In a National Highway Traffic Safety Administration study, the Traffic Safety Facts 2008 Report, more than 2.3 million intersection-related crashes, resulting in more than 7,770 fatalities and about 733,000 injuries, were reported in 2008.
The Insurance Institute of Highway Safety also reported that in 2009, 676 people were killed and an estimated 130,000 were injured in crashes that involved red-light running.
Red-light running at intersections is a major safety issue in the U.S. Many large cities like Atlanta, Chicago, Los Angeles, Philadelphia, Phoenix, and New Orleans, already have one tool to combat it — redlight cameras — in place. Now, small towns and other municipalities are jumping on the bandwagon and getting cameras for their busy intersections.
“I observed a demonstration of traffic management cameras and decided to bring that information back to my town,” stated Mayor David Robinson of Selmer, Tenn., of a Tennessee Municipal League Conference he attended in 2006. He was already familiar with traffic management cameras from having lived in Orange County in California, and wanted to see how these types of cameras would work in his community. Selmer is located in southwestern Tennessee and has a population of approximately 4,700.
A traffic study was conducted by the Tennessee Department of Transportation on how many vehicles pass through town at two main intersections. That report indicated that 25,000 to 30,000 vehicles travel the US 64 and 45 intersection and 21,000 vehicles pass through the SR 142 and US 45 intersection on a daily basis.

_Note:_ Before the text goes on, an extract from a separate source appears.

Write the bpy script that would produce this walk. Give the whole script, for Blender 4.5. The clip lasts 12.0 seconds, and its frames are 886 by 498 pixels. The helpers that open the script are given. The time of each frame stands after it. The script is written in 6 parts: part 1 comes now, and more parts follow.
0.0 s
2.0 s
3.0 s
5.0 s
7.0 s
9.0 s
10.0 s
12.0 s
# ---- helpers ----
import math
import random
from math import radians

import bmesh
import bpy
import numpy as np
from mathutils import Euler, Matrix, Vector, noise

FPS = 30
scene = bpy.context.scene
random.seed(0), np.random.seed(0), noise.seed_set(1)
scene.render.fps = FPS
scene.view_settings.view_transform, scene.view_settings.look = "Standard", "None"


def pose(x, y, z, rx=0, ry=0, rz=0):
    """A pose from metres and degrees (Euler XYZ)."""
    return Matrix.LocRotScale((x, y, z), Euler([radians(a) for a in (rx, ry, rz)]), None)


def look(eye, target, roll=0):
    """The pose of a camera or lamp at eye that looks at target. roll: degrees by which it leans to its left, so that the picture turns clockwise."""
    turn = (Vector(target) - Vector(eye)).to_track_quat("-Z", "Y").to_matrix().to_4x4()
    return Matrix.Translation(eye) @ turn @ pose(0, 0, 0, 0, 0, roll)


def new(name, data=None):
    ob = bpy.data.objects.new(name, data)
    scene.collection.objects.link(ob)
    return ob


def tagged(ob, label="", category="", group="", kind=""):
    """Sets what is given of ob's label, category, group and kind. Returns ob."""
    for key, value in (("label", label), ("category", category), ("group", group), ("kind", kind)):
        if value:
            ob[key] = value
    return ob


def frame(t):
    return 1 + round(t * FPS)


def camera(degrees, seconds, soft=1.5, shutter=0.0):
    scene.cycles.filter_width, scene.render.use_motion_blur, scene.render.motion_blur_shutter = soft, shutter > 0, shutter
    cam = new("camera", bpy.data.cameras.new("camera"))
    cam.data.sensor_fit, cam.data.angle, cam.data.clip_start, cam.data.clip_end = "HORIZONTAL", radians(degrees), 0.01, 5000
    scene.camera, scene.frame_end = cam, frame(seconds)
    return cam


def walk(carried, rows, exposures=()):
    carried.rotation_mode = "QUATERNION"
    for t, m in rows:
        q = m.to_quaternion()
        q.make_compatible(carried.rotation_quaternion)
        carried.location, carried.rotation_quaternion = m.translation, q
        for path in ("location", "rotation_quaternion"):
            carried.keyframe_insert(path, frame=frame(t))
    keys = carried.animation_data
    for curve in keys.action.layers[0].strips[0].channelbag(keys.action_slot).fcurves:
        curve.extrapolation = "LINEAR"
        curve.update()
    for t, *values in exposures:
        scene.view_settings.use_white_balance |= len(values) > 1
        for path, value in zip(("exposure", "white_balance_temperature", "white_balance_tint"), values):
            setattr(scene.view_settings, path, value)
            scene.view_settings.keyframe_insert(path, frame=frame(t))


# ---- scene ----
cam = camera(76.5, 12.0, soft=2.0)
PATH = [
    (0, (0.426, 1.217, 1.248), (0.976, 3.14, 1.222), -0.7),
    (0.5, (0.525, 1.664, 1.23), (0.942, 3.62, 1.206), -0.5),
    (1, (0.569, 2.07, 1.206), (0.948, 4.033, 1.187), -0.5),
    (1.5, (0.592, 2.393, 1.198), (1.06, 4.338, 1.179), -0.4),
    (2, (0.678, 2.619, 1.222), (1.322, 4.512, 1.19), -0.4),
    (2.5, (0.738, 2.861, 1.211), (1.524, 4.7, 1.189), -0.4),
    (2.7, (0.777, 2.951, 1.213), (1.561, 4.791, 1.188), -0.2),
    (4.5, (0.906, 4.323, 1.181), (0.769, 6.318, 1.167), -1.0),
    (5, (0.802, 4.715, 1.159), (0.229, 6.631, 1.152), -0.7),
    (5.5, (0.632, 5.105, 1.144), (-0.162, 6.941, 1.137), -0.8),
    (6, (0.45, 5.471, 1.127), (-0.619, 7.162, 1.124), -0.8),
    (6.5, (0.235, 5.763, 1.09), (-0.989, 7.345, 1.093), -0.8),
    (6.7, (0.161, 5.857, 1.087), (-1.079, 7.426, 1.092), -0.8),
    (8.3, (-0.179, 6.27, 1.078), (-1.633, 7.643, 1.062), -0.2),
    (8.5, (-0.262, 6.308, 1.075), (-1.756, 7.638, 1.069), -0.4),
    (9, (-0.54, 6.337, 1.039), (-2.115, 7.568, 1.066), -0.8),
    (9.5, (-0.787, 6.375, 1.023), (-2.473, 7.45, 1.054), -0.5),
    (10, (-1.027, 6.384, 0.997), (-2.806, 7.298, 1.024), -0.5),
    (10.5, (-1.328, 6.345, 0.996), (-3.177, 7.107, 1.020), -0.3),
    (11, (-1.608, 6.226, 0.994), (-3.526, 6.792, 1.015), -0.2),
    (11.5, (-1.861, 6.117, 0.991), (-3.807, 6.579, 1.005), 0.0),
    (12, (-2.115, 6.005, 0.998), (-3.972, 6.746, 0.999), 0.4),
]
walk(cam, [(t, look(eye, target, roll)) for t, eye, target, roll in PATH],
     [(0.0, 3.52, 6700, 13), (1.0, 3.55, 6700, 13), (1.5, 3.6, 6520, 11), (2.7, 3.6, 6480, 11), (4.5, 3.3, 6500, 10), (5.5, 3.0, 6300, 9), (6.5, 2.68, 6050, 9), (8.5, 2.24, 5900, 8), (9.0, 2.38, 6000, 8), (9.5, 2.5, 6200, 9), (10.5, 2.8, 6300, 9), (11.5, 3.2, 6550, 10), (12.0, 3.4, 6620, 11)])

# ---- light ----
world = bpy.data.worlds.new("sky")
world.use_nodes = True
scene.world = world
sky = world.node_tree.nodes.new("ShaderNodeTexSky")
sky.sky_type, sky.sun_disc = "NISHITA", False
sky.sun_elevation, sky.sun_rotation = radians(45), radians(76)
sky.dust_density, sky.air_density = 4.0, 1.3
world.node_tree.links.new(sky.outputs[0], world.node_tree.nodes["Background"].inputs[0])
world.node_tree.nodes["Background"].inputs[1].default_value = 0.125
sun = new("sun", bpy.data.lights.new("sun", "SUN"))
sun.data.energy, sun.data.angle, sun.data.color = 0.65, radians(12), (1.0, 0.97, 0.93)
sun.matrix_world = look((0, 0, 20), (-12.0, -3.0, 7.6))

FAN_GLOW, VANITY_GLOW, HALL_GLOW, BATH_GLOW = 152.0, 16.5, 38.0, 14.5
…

Town officials contacted Redflex Traffic Systems. The first camera was installed in 2007 at the intersection of US 64 and 45. Under a lease agreement, there was no initial out-of-pocket expense for the city. A second camera was later installed in July 2011 at SR 142 and US 45.
“Traffic management cameras take pictures of vehicles of drivers who run red lights. The cameras are connected to the traffic signal and to sensors that monitor traffic flow, just before the stop bar. In Selmer, the cameras take photos of the rear plates of cars and front exposures of tractor trailers,” said Robinson. The cameras also record the date, time and speed of the vehicle.
The online data is sent to the company’s headquarters in Arizona. There, employees weed out unreadable images and also eliminate plates that belong to police cars and other emergency vehicles. Then the information is forwarded to the Selmer police department and certified officers view the data, in video form, a final time before the information is returned to Redflex. The company then issues citations to the traffic violators.
Drivers who are issued tickets can view a still image or video of the moving violation on a website. In the state of Tennessee, a law was passed in May of 2011 stating that the fine for tickets issued via unmanned cameras can’t surpass $50. Notice of the violation isn’t reported to a driver’s insurance company and does not affect his or her driving record. In other municipal jurisdictions, however, the violation might incur larger fines, additional points on a driving record, increased insurance costs and possible mandatory attendance at traffic school.
“I am very happy with the cameras,” stated Robinson. “They have done a lot for this community. From 2003 to 2006 there were two traffic fatalities and many wrecks. Since 2007 there have been no major accidents or fatalities.”
“Traffic Enforcement Cameras” and “Photo Enforced” signs are posted 500 feet before the cameras’ locations on the arteries on both sides of town. When the first camera was installed at US 64 and 45 violations were high, at 500-600 a month. That total has come down dramatically to about 50 a month. At the second site, installed in 2011, the first six months yielded around 3,200 violations. That figure has also come down.
Due in large part to the cameras, in 2007 the town took in $200,000 in revenue for traffic tickets. An average year now brings in about $75,000 to $90,000, which is put in the town’s general fund for the police and fire departments.
“With only 13 officers, three per shift and 12-hour shifts, there was no way that officers could catch or observe vehicles that ran red lights or didn’t come to a complete stop when turning right at the light. The cameras have stopped wrecks and slowed people down, in general,” said Robinson. “The video also helps in catching vehicles who drive off from service stations.”
Service station personnel describe the car, make, model and color of the vehicle to the responding officer, who then can check video data of cars going through intersections to see if a match occurs.
Even though some drivers feel red-light cameras are intrusive, a 2011 Insurance Institute of Highway Safety study found that two thirds of drivers support their use. Traffic management cameras are effective in slowing down speeders, curbing traffic accidents, and making intersections safer for both drivers and pedestrians. In addition, they have the capacity to generate revenue for municipalities and are an important aid for law enforcement personnel.